Wolmar’s book provides a fresh perspective into successive government’s laissez-faire attitude to transport, the unwritten policy of non-interference.

Basically, governments have for decades been under the influence of the motoring lobby and will do nothing to upset them. That means they do not want to see any transport development perceived as a threat to car driving.

That means no integrated transport, no national cycling strategy, whatever they may say to the contrary. 
Wolmar’s book describes in detail the shambolic approach to transport issues by British governments. 

There’s a good chapter on cycling.  Wolmar, who was on the Cycling England board, which created small but effective town cycling development until it was disbanded by the Conservatives, says:  “Nowhere is the failure of coherent thinking on transport more apparent than in relation to cycling.” 

He provides a clear explanation of this. It is entertainingly written but grim reading all the same. And he spells out why British transport policy has been, still is, a mess.

One reviewer says Wolmar “captures the intellectual bankruptcy” of British transport policy. Another calls the book a clarion call for change; for proper funding of cycle networks and describes it as “required reading for any transport minister.”

(Although it should be noted that the only Secretary of State for Transport to plan for an integrated transport policy which reduced the dependency on cars -  Labour’s John Prescott - was swiftly removed from the post.)

Once it is understand what cycling is up against, the Cycling UK will need to recalibrate and expose the great transport lie.

They really ought to inform their membership!  They will need to tackle the PM head on and then go public!

However, doing anger has never been Cycling UK’s style. Even less so, now I suspect, since becoming a charity eligible for government funding for their work promoting cycling.

In which case, it’s back to going round and round in circles, trying to impress on government all the benefits that a healthier cycling nation will bring.

They know all this.  Individual MPs, the good guys, they care.  But they don’t care at Cabinet level.

Here endeth “Doom and Gloom.”

Over to you, Paul.

ARE TRAMS SOCIALIST – WHY BRITAIN HAS NO TRANSPORT POLICY.

£8.99 (including free P&P within UK)

Published by London Publishing Partnership,

Unit 212, Bon Marche Centre, 241-251 Ferndale Road, London SW9 8BJ.



Footnote: Doom and Gloom continued….this last week Paul Tuohy emailed every Cycling UK member with this message:

Cycling UK has told the Government how to make cycling safer, and now they want to hear from you. The Department for Transport also wants to hear your ideas about what will make you feel safer while cycling, because that’s what’s needed to remove the deterrents which put many people off cycling. 

They’ve done this before, many times, asked  cycling what is required and nothing happens.

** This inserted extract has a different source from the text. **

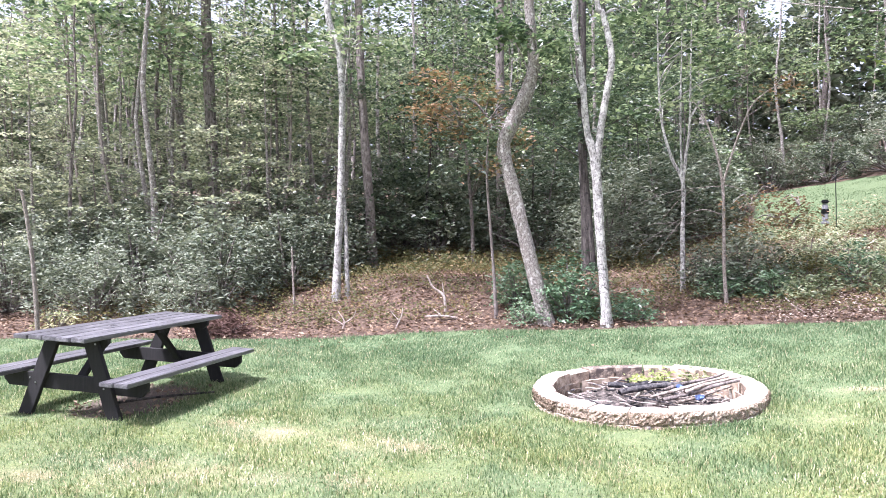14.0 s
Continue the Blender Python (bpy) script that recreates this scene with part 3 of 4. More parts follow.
main_tree("bare_sapling", "mostly bare forked sapling with drooping twigs", (2.69, 11.32),
          [[(2.7, 11.32, 0.45, 0.042), (2.66, 11.33, 1.2, 0.036), (2.66, 11.33, 1.78, 0.034), (2.64, 11.33, 2.48, 0.033), (2.53, 11.36, 3.08, 0.024), (2.37, 11.39, 3.58, 0.016), (2.2, 11.42, 3.85, 0.006)],
           [(2.64, 11.33, 2.45, 0.028), (2.78, 11.3, 2.95, 0.022), (2.92, 11.27, 3.37, 0.018), (3.08, 11.23, 3.72, 0.014), (3.37, 11.15, 3.94, 0.01), (3.62, 11.1, 3.98, 0.004)],
           [(2.64, 11.33, 2.44, 0.011), (2.33, 11.4, 2.43, 0.009), (1.84, 11.48, 2.36, 0.006), (1.4, 11.5, 2.2, 0.003)],
           [(2.64, 11.33, 2.46, 0.011), (2.82, 11.29, 2.41, 0.009), (3.04, 11.24, 2.28, 0.006), (3.3, 11.2, 1.98, 0.003)],
           [(2.66, 11.33, 1.98, 0.012), (2.32, 11.4, 2.07, 0.01), (1.93, 11.47, 1.87, 0.008), (1.33, 11.54, 1.45, 0.004)],
           [(2.1, 11.44, 1.98, 0.009), (1.8, 11.4, 1.6, 0.007), (1.55, 11.4, 1.25, 0.004)], [(1.93, 11.47, 1.87, 0.008), (1.6, 11.6, 1.85, 0.006), (1.2, 11.7, 1.7, 0.003)],
           [(2.2, 11.42, 2.4, 0.006), (1.9, 11.3, 2.15, 0.004), (1.6, 11.2, 1.75, 0.002)], [(3.04, 11.24, 2.28, 0.006), (3.35, 11.15, 2.3, 0.004), (3.7, 11.1, 2.1, 0.002)]] + bare_twigs(),
          M_TWIG, None, M_LEAFRUST, [(3.35, 11.4, 1.9, 0.35, 120), (3.6, 11.3, 2.15, 0.3, 100), (3.5, 11.1, 3.9, 0.3, 80), (3.15, 11.4, 2.2, 0.3, 60), (3.75, 11.3, 1.85, 0.25, 70)], leaf_size=0.075, seed=19, sides=7, flare=0.3, slim=0.78)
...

Remember the excellent Get Britain Cycling report in 2013, sponsored by the All Party Parliamentary Cycling Group?

Praised to the heavens by the prime minister of the time, David Cameron, he nevertheless declined to give it cabinet backing.

Nothing happened.

This what the government does, it pretends to be interested but bounces the ball back into our court to distract and when we respond, telling them again exactly what cycling needs, they will again do nothing.

But we’ve no choice. Support Cycling UK, back Tuohy.

And read Wolmar’s book. You will then realise what cycling is up against.